Geolocation component
A component of GeoPrism Registry that captures the geographic coordinates (latitude, longitude) of point-type objects and routes captured by an end user in the field for the host application.
Geometry type
The different shapes that a Geo-Object can take (points, lines, polygons).
Geospatial data
See spatial data.
GIS Server
Web Map Server (WMS) allowing the sharing of geographic information with others through the Internet and giving access to a set of online GIS services.
Governance
The processes, structures, and organizational traditions that determine how power is exercised, how stakeholders have their say, how decisions are taken, and how decision-makers are held to account.
Global unique identifier (GUID)
A universal identifier that is globally unique across space and time.

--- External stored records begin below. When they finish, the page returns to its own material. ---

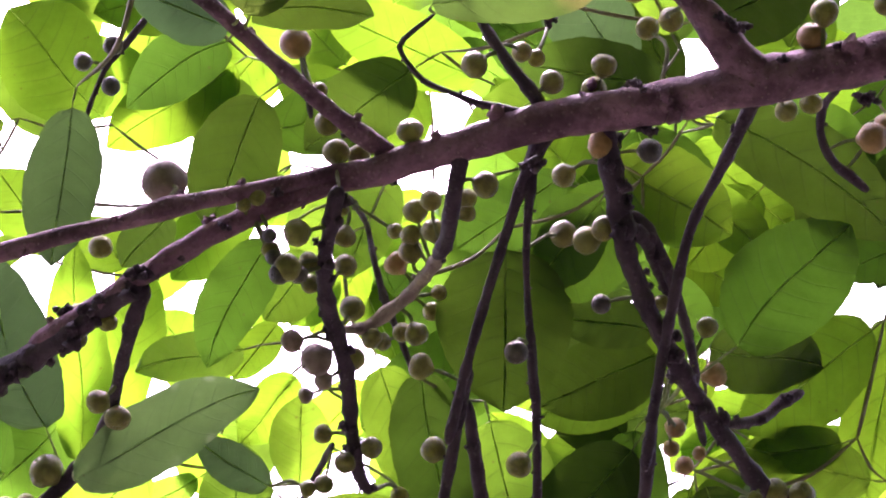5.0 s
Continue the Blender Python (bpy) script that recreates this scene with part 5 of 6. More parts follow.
leaf((0.269, 0.863, 2.567), (0.356, 0.839, 2.651), 0.0698, (-0.028, -0.969, -0.246), (0.264, 0.865, 2.564), tone=0.4)
leaf((0.215, 0.860, 2.604), (0.155, 0.895, 2.526), 0.0544, (-0.073, -0.933, -0.353), (0.219, 0.858, 2.611))
leaf((0.323, 0.899, 2.575), (0.396, 0.885, 2.660), 0.0674, (0.183, -0.932, -0.314), (0.319, 0.901, 2.571), tone=-0.3)
leaf((0.415, 0.861, 2.510), (0.282, 0.844, 2.483), 0.0683, (0.231, -0.584, -0.778), (0.421, 0.862, 2.513), tone=0.4)
leaf((0.115, 1.042, 2.481), (0.084, 1.001, 2.608), 0.0676, (-0.218, -0.913, -0.344), (0.117, 1.044, 2.476), tone=-0.3)
leaf((0.198, 0.992, 2.585), (0.099, 0.988, 2.508), 0.0721, (0.266, -0.919, -0.290), (0.203, 0.993, 2.590), tone=0.4)
leaf((0.182, 0.904, 2.632), (0.099, 0.990, 2.537), 0.0812, (-0.345, -0.824, -0.450), (0.186, 0.901, 2.638))
leaf((-0.207, 0.893, 2.586), (-0.065, 0.837, 2.583), 0.0929, (-0.356, -0.901, -0.249), (-0.214, 0.896, 2.587))
leaf((0.465, 0.801, 2.608), (0.458, 0.729, 2.687), 0.0603, (0.386, -0.698, -0.603), (0.466, 0.806, 2.604), tone=-0.3)
leaf((0.574, 0.835, 2.724), (0.667, 0.813, 2.759), 0.0525, (-0.178, -0.976, -0.128), (0.568, 0.837, 2.723))
leaf((0.154, 0.927, 2.603), (0.229, 1.005, 2.501), 0.0742, (0.486, -0.828, -0.278), (0.151, 0.924, 2.609), tone=-0.3)
leaf((0.377, 1.003, 2.532), (0.472, 0.999, 2.596), 0.0574, (0.211, -0.902, -0.377), (0.371, 1.004, 2.529), tone=0.4)
leaf((0.236, 0.979, 2.439), (0.124, 0.967, 2.500), 0.0756, (-0.158, -0.874, -0.459), (0.242, 0.981, 2.437), tone=-0.3)
leaf((0.498, 0.877, 2.575), (0.391, 0.846, 2.569), 0.0521, (0.241, -0.722, -0.649), (0.505, 0.879, 2.576), tone=-0.3)
leaf((0.437, 0.784, 2.607), (0.565, 0.733, 2.678), 0.0907, (0.070, -0.744, -0.664), (0.432, 0.787, 2.605), tone=-0.3)
leaf((0.035, 0.981, 2.498), (0.120, 0.900, 2.562), 0.0672, (-0.595, -0.781, -0.191), (0.030, 0.985, 2.496), tone=0.4)
leaf((0.713, 0.819, 2.599), (0.579, 0.778, 2.629), 0.0849, (0.145, -0.849, -0.508), (0.720, 0.821, 2.599))
leaf((0.279, 0.769, 2.545), (0.362, 0.735, 2.661), 0.0736, (0.382, -0.779, -0.497), (0.275, 0.771, 2.541), tone=-0.3)
leaf((0.372, 0.872, 2.471), (0.469, 0.832, 2.516), 0.0629, (-0.053, -0.800, -0.597), (0.366, 0.875, 2.470), tone=0.4)
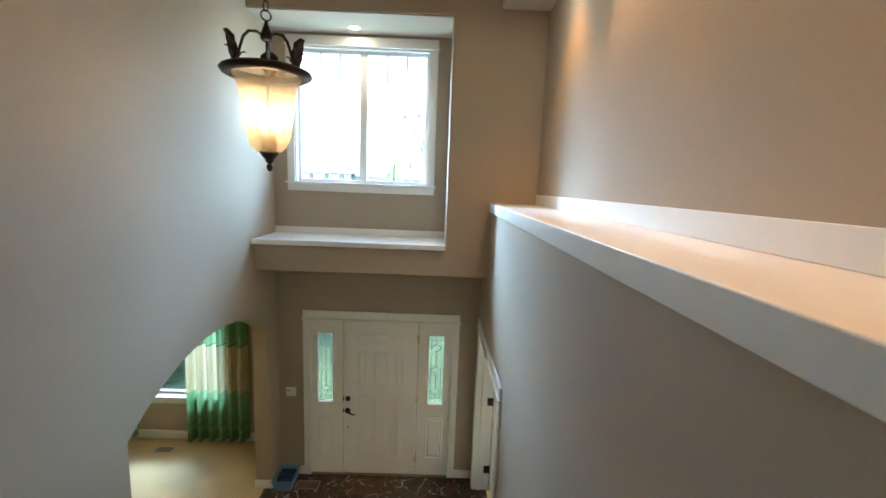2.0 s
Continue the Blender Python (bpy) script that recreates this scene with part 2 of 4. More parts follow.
VINYL = shader("white_vinyl", (0.80, 0.81, 0.82), 0.35, vary=0.02, scale=2, fine=30, bump=0.03, depth=0.001)
CARPET = shader("beige_carpet", (0.70, 0.55, 0.31), 0.95, vary=0.16, scale=2.2, fine=320, bump=0.9, depth=0.008)
STAIRC = shader("tan_stair_carpet", (0.45, 0.36, 0.25), 0.95, vary=0.14, scale=2.5, fine=320, bump=0.9, depth=0.008)
MARBLE = marble()
GOLD = gold_leaf()
FABRIC = curtain_fabric()
BRONZE = shader("oil_rubbed_bronze", (0.035, 0.022, 0.016), 0.4, 0.7, vary=0.4, scale=12, fine=80, bump=0.15, depth=0.001)
COPPER = shader("antique_copper", (0.115, 0.054, 0.028), 0.32, 0.9, vary=0.35, scale=14, fine=90, bump=0.1, depth=0.001)
BLACK = shader("black_hardware", (0.012, 0.011, 0.010), 0.4, 0.6, vary=0.2, scale=20, fine=120, bump=0.05, depth=0.001)
BRASS = shader("brass", (0.55, 0.43, 0.24), 0.35, 0.95, vary=0.15, scale=20, fine=120, bump=0.05, depth=0.001)
LEAD = shader("lead_came", (0.10, 0.10, 0.10), 0.45, 0.8, vary=0.3, scale=20, fine=100, bump=0.1, depth=0.001)
RAILW = shader("dark_handrail_wood", (0.05, 0.022, 0.012), 0.35, vary=0.35, scale=6, fine=40, bump=0.1, depth=0.001)
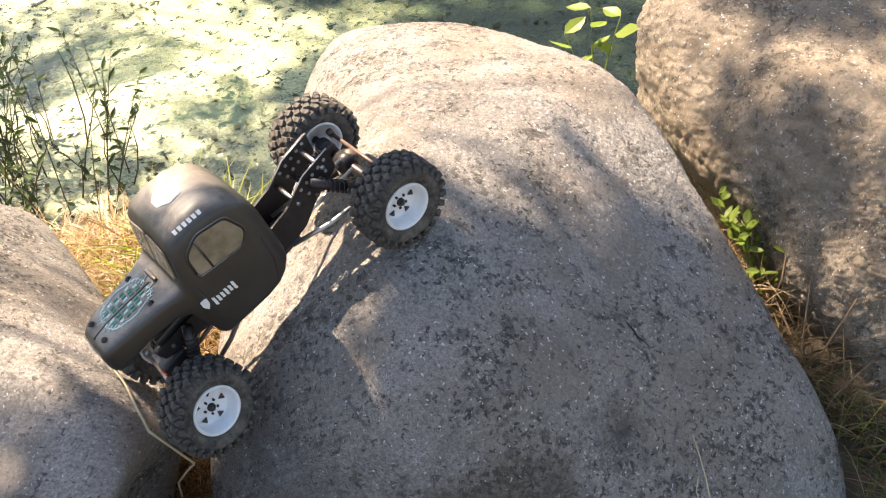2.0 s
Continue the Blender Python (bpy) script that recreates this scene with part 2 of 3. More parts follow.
ground()
k = Mat("pond_water", 0.3, spec=1.0)
weed_cover = k.ramp(k.noise(1.3, 6, 0.62, 0.5), (0.36, (0, 0, 0)), (0.50, (1, 1, 1)))
gaps = k.ramp(k.noise(34, 5, 0.7, 0.8), (0.37, (0, 0, 0)), (0.46, (1, 1, 1)))
place = k.t.nodes.new("ShaderNodeSeparateXYZ")
k.link(k.co, place.inputs[0])
drift = k.math("ADD", k.math("ADD", place.outputs["X"], k.math("MULTIPLY", place.outputs["Y"], 0.5)), k.math("MULTIPLY", k.noise(3.0, 5, 0.65), 0.5))
drifted = k.ramp(drift, (0.40, (1, 1, 1)), (0.72, (0.12, 0.12, 0.12)))
cover = k.mix(1.0, k.mix(1.0, weed_cover, gaps, "MULTIPLY"), drifted, "MULTIPLY")
green = k.mix(k.ramp(k.noise(120, 5, 0.75), (0.36, (0, 0, 0)), (0.64, (1, 1, 1))), (0.15, 0.19, 0.07), (0.54, 0.57, 0.30))
k.color(k.mix(cover, (0.010, 0.030, 0.016), green))
k.rough(k.ramp(cover, (0.0, (0.06, 0.06, 0.06)), (1.0, (0.60, 0.60, 0.60))))
k.bump(k.noise(150, 4, 0.7), 0.5, 0.004)
POND = k.m
me = bpy.data.meshes.new("pond")
me.from_pydata([(-40, 0.45, WATER_Z), (40, 0.45, WATER_Z), (40, 16, WATER_Z), (-40, 16, WATER_Z)], [], [(0, 1, 2, 3)])
me.materials.append(POND)
tagged(new("water", me), "green pond covered in duckweed", "water", kind="structure")


# ---- building helpers ----
def part(name, bm, material, parent=None, label="", flat=False):
    """Links a bmesh as one mesh object, under a thing or a part."""
    bmesh.ops.recalc_face_normals(bm, faces=bm.faces)
    for f in bm.faces:
        f.smooth = not flat
    me = bpy.data.meshes.new(name)
    bm.to_mesh(me)
    bm.free()
    me.materials.append(material)
    ob = new(name, me)
    ob.parent = parent
    if label:
        ob["label"] = label
    return ob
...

Health Information System (HIS)
A system that integrates data collection, processing, reporting, and use of the information necessary for improving health service effectiveness and efficiency through better management at all levels of health services.
Hierarchy
Arrangement of items (objects, names, values, categories, etc.) in which the items are represented as being "above", "below", or "at the same level as" one another.
Hierarchy type
A programming domain abstraction that represents a specific type of hierarchy (administrative, reporting, referral...).
Host application
An application that collects business data.
Instance
Single occurrence of something.
Inversion of Control (IoC)
IoC is a design principle in which custom-written portions of a computer program receive the flow of control from a generic framework. In traditional programming, the custom code that expresses the purpose of the program calls into reusable libraries to take care of generic tasks, but with inversion of control, it is the framework that calls into the custom, or task-specific, code.
Local storage component
The component of GeoPrism Registry responsible for managing local data storage for catching location and map data offline.
Master list
Unique, authoritative, officially curated by the mandated agency, complete, up-to-date and uniquely coded list of all the active (and past active) records for a given type of geographic feature/object (e.g., health facilities, administrative divisions, villages).
Non-master list
List of active records for a geographic feature/object type that is being used as reference in a production environment for data collection and decision support by software applications without being curated by the mandated governmental entity. For example, a list of villages used for field data collection in a production DHIS2 instance is a non-master list. Past active records are also maintained in the list to ensure the continuity of system operations.
Organization
A group of people such as the Ministry of Health (MOH) or Ministry of Home Affairs (MOHA).
Registry
An information technology solution that allows storing, managing, validating, updating, and sharing of the master list for a specific geographic object.
Requirement
That which is required; a thing demanded or obligatory.
Rule
One of a set of explicit or understood regulations or principles governing conduct within a particular activity or sphere.
Sequence diagram
Interaction diagram showing how objects operate with one another and in what order.
Spatial data
Also referred to as geospatial data; information about the locations and shapes of geographic features and the relationships between them.
Spatial knowledge graph
An object node graph where nodes (or vertices) represent Geo-Objects and the edges represent spatial relationships between those Geo-Objects. A hierarchy is a spatial knowledge graph.
Specification
An act of describing or identifying something precisely or of stating a precise requirement.
Tag
In the CGR context, a descriptive label that is generated on the fly by combining some of the information attached to a given record (e.g., health facility type, district code, health facility code). These tags should not be used as unique identifier as they change through time.
Thematic layer
A spatial representation of analyzed geospatial data of elements of the same type (health facilities, roads, districts...).
Working master list
An instance of the master list that is undergoing a curation and governance process within the common geo-registry, but has not been published or deployed in a production environment.
Workflow
The sequence of industrial, administrative, or other processes through which a piece of work passes from initiation to completion.